- **Task details**
Repeat, exactly and in full, the lines of the listing below, but without any pictures.

- **Dataset section**

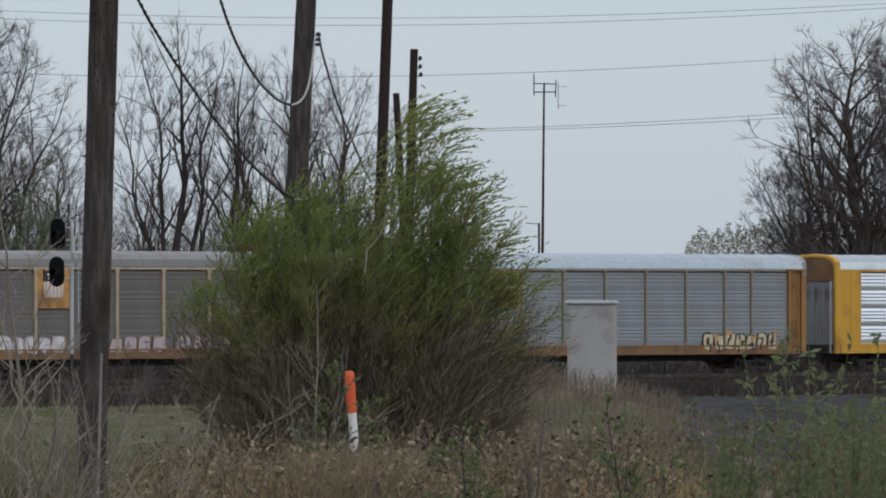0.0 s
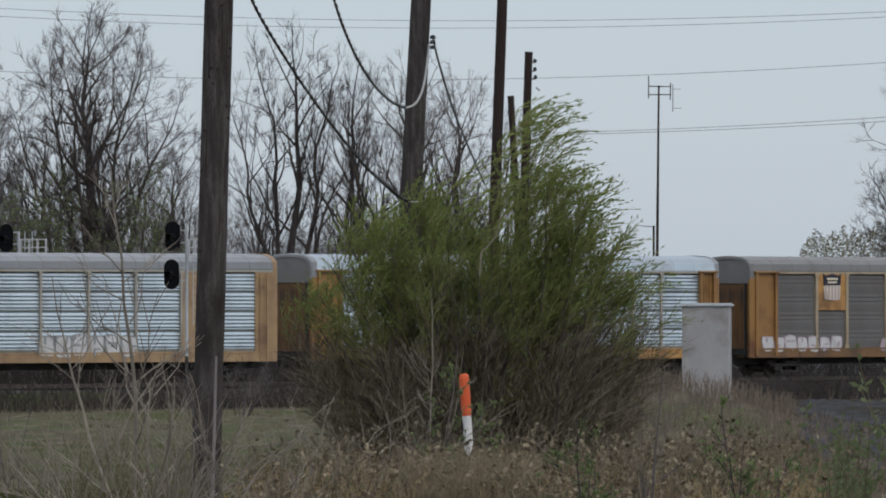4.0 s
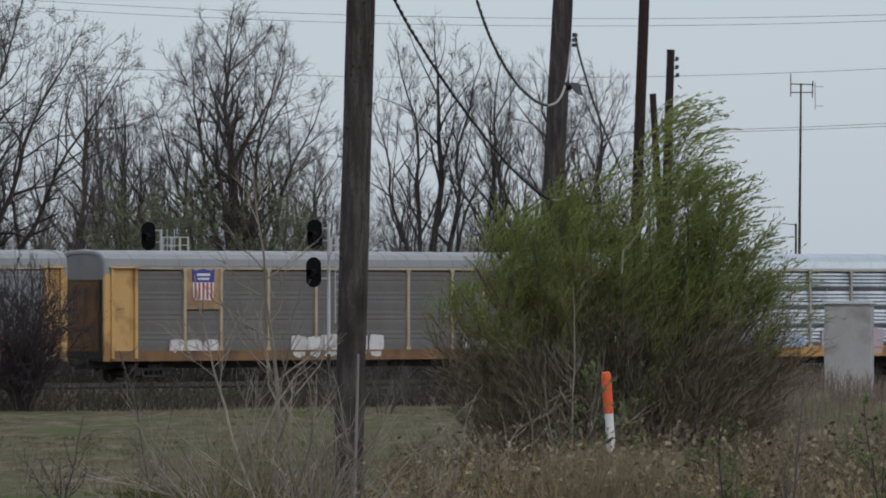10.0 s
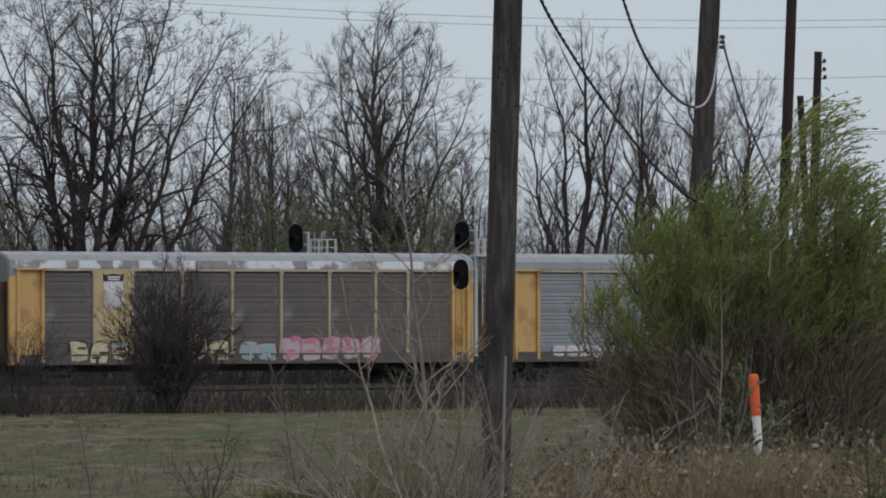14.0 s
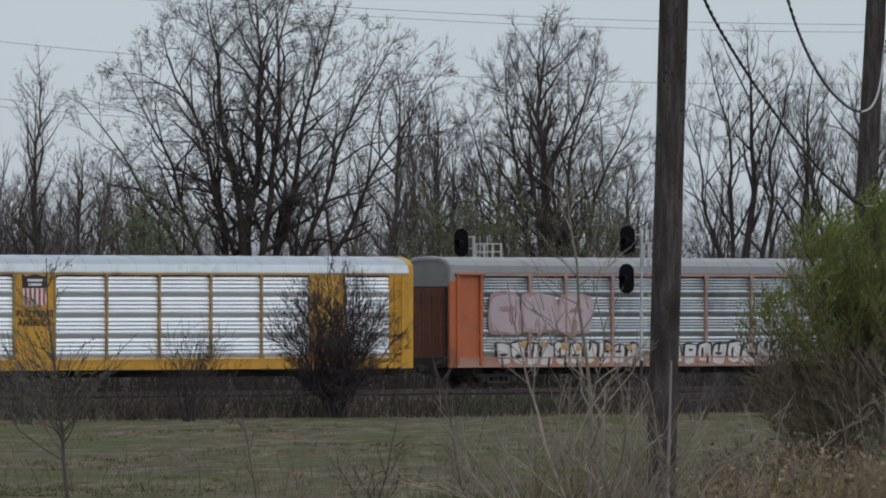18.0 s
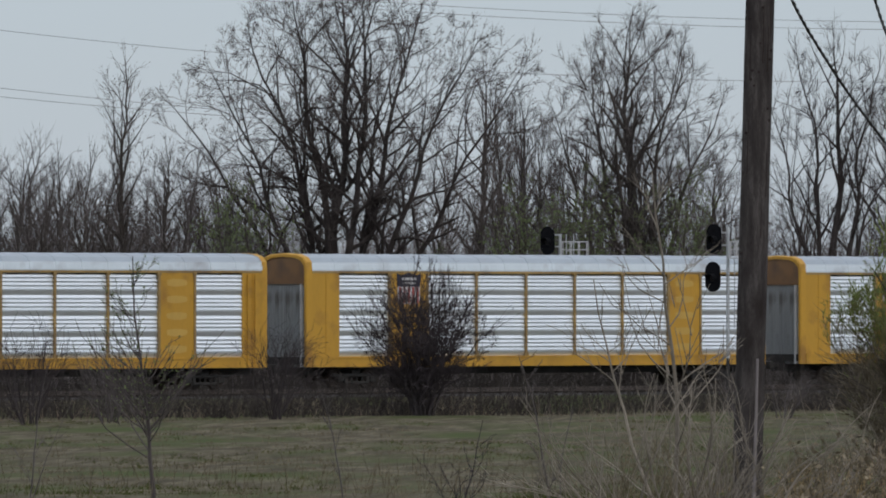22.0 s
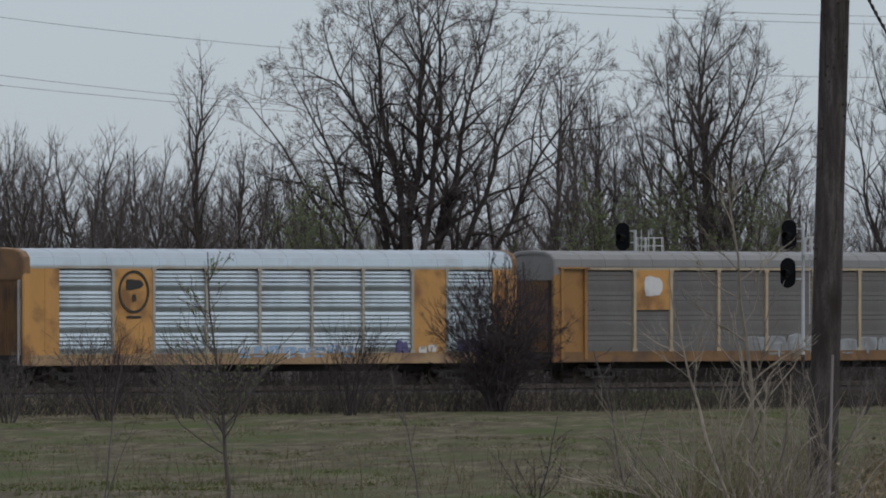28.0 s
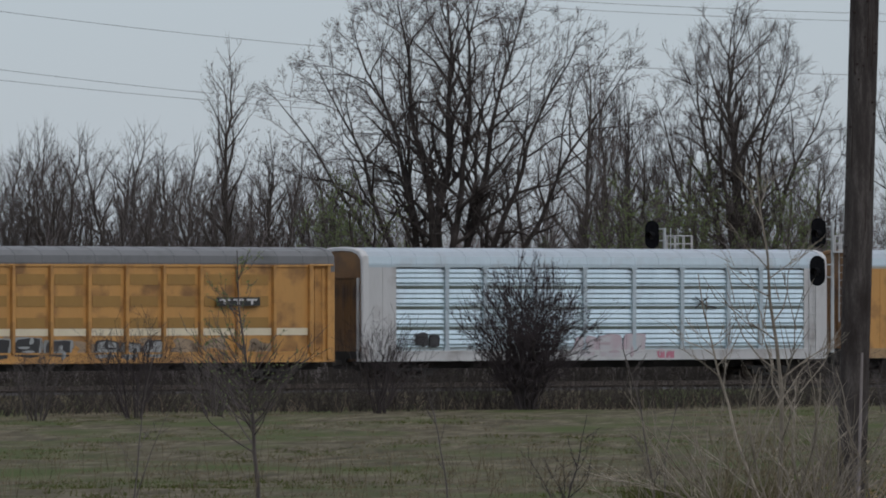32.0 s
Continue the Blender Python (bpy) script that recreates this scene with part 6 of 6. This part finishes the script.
def bird():
    b = tagged(new("bird"), "dark bird flying with spread wings", "bird")
    bm = bmesh.new()
    bmesh.ops.create_uvsphere(bm, u_segments=12, v_segments=8, radius=0.5, matrix=Matrix.Diagonal((0.36, 0.13, 0.12, 1)))
    part("body", bm, M["bird"], b, smooth=True)
    bm = bmesh.new()
    bmesh.ops.create_uvsphere(bm, u_segments=10, v_segments=6, radius=0.05, matrix=Matrix.Translation((-0.19, 0, 0.03)))
    part("head", bm, M["bird"], b, smooth=True)
    bm = bmesh.new()
    bmesh.ops.create_cone(bm, segments=6, radius1=0.015, radius2=0.002, depth=0.05, matrix=Matrix.Translation((-0.255, 0, 0.025)) @ pose(0, 0, 0, 0, -90, 0))
    part("beak", bm, M["wire"], b)
    part("tail", boxes((0.13, 0.32, -0.05, 0.05, -0.012, 0.006)), M["bird"], b)
    wings = []
    for s in (-1, 1):
        bm = bmesh.new()
        pts = [(-0.11, 0.0), (-0.12, 0.22), (-0.03, 0.46), (0.07, 0.52), (0.08, 0.3), (0.11, 0.1), (0.1, 0.0)]
        a = [bm.verts.new((x, s * y, 0.012 - 0.03 * y)) for x, y in pts]
        c = [bm.verts.new((x, s * y, -0.008 - 0.03 * y)) for x, y in pts]
        bm.faces.new(a), bm.faces.new(list(reversed(c)))
        for k in range(len(pts)):
            bm.faces.new((a[k], c[k], c[(k + 1) % len(pts)], a[(k + 1) % len(pts)]))
        wings.append(part("wing", bm, M["bird"], b, m=pose(0, s * 0.04, 0.03)))
    b.scale = (0.6, 0.6, 0.6)
    return b, wings


BIRD, WINGS = bird()


# ---- motions ----


def motions():
    for k, car in CARS.items():
        rows = []
        for t in range(0, 33, 4):
            s = train_s(t) + PITCH * (k - 0.5) + (0.6 if k == -14 else 0.0)
            p = on_track(s, 0, RAIL_Z)
            rows.append((t, pose(p.x, p.y, p.z, 0, 0, HEADING)))
        walk(car, rows)
    # the wind rocks the willow's loose tops
    sway = random.Random(9)
    for p in WILLOW.children:
        if p.name.split(".")[0] in ("wind_blown_shoot", "foliage", "upper_twig"):
            much = 1.1 if p.name.startswith("wind") else 0.35
            walk(p, [(0.5 * i, pose(0, 0, 0, 0, much * math.sin(0.5 * i * 2.1 + (0.6 if much > 1 else 0)) + much * sway.uniform(-0.35, 0.35), 0)) for i in range(65)])
    # the bird comes in from the east, settles on the cable loop, and flies off again
    way = [(0, 3400, 480), (5.0, 1040, 470), (6.5, 384, 462), (7.0, 242, 461), (7.5, 125, 456), (8.0, 32, 424), (8.5, -57, 418), (9.0, -142, 402), (9.6, -209, 387), (10.0, -222, 373), (10.4, -232, 369), (12.2, -232, 369), (12.6, -199, 376), (13.0, -10, 345), (13.4, 200, 350), (15.0, 1100, 420), (32.0, 9000, 900)]
    walk(BIRD, [(t, Matrix.Translation(at(u, v, 111.3)) @ pose(0, 0, 0, 8, 0, 20 if t < 12.4 else 150)) for t, u, v in way])
    for s, wing in zip((-1, 1), WINGS):
        beat = [(0.0, 0)] + [(6.0 + 0.2 * i, 38 * (1 if i % 2 else -0.6)) for i in range(21)] + [(10.5, -62), (12.2, -62)] + [(12.5 + 0.2 * i, 42 * (1 if i % 2 == 0 else -0.6)) for i in range(8)] + [(32.0, 0)]
        walk(wing, [(t, pose(0, s * 0.04, 0.03, s * a, 0, 0)) for t, a in beat])


motions()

- **Solution for this exercise**
0.0 s
4.0 s
10.0 s
14.0 s
18.0 s
22.0 s
28.0 s
32.0 s
Continue the Blender Python (bpy) script that recreates this scene with part 6 of 6. This part finishes the script.
def bird():
    b = tagged(new("bird"), "dark bird flying with spread wings", "bird")
    bm = bmesh.new()
    bmesh.ops.create_uvsphere(bm, u_segments=12, v_segments=8, radius=0.5, matrix=Matrix.Diagonal((0.36, 0.13, 0.12, 1)))
    part("body", bm, M["bird"], b, smooth=True)
    bm = bmesh.new()
    bmesh.ops.create_uvsphere(bm, u_segments=10, v_segments=6, radius=0.05, matrix=Matrix.Translation((-0.19, 0, 0.03)))
    part("head", bm, M["bird"], b, smooth=True)
    bm = bmesh.new()
    bmesh.ops.create_cone(bm, segments=6, radius1=0.015, radius2=0.002, depth=0.05, matrix=Matrix.Translation((-0.255, 0, 0.025)) @ pose(0, 0, 0, 0, -90, 0))
    part("beak", bm, M["wire"], b)
    part("tail", boxes((0.13, 0.32, -0.05, 0.05, -0.012, 0.006)), M["bird"], b)
    wings = []
    for s in (-1, 1):
        bm = bmesh.new()
        pts = [(-0.11, 0.0), (-0.12, 0.22), (-0.03, 0.46), (0.07, 0.52), (0.08, 0.3), (0.11, 0.1), (0.1, 0.0)]
        a = [bm.verts.new((x, s * y, 0.012 - 0.03 * y)) for x, y in pts]
        c = [bm.verts.new((x, s * y, -0.008 - 0.03 * y)) for x, y in pts]
        bm.faces.new(a), bm.faces.new(list(reversed(c)))
        for k in range(len(pts)):
            bm.faces.new((a[k], c[k], c[(k + 1) % len(pts)], a[(k + 1) % len(pts)]))
        wings.append(part("wing", bm, M["bird"], b, m=pose(0, s * 0.04, 0.03)))
    b.scale = (0.6, 0.6, 0.6)
    return b, wings


BIRD, WINGS = bird()


# ---- motions ----


def motions():
    for k, car in CARS.items():
        rows = []
        for t in range(0, 33, 4):
            s = train_s(t) + PITCH * (k - 0.5) + (0.6 if k == -14 else 0.0)
            p = on_track(s, 0, RAIL_Z)
            rows.append((t, pose(p.x, p.y, p.z, 0, 0, HEADING)))
        walk(car, rows)
    # the wind rocks the willow's loose tops
    sway = random.Random(9)
    for p in WILLOW.children:
        if p.name.split(".")[0] in ("wind_blown_shoot", "foliage", "upper_twig"):
            much = 1.1 if p.name.startswith("wind") else 0.35
            walk(p, [(0.5 * i, pose(0, 0, 0, 0, much * math.sin(0.5 * i * 2.1 + (0.6 if much > 1 else 0)) + much * sway.uniform(-0.35, 0.35), 0)) for i in range(65)])
    # the bird comes in from the east, settles on the cable loop, and flies off again
    way = [(0, 3400, 480), (5.0, 1040, 470), (6.5, 384, 462), (7.0, 242, 461), (7.5, 125, 456), (8.0, 32, 424), (8.5, -57, 418), (9.0, -142, 402), (9.6, -209, 387), (10.0, -222, 373), (10.4, -232, 369), (12.2, -232, 369), (12.6, -199, 376), (13.0, -10, 345), (13.4, 200, 350), (15.0, 1100, 420), (32.0, 9000, 900)]
    walk(BIRD, [(t, Matrix.Translation(at(u, v, 111.3)) @ pose(0, 0, 0, 8, 0, 20 if t < 12.4 else 150)) for t, u, v in way])
    for s, wing in zip((-1, 1), WINGS):
        beat = [(0.0, 0)] + [(6.0 + 0.2 * i, 38 * (1 if i % 2 else -0.6)) for i in range(21)] + [(10.5, -62), (12.2, -62)] + [(12.5 + 0.2 * i, 42 * (1 if i % 2 == 0 else -0.6)) for i in range(8)] + [(32.0, 0)]
        walk(wing, [(t, pose(0, s * 0.04, 0.03, s * a, 0, 0)) for t, a in beat])


motions()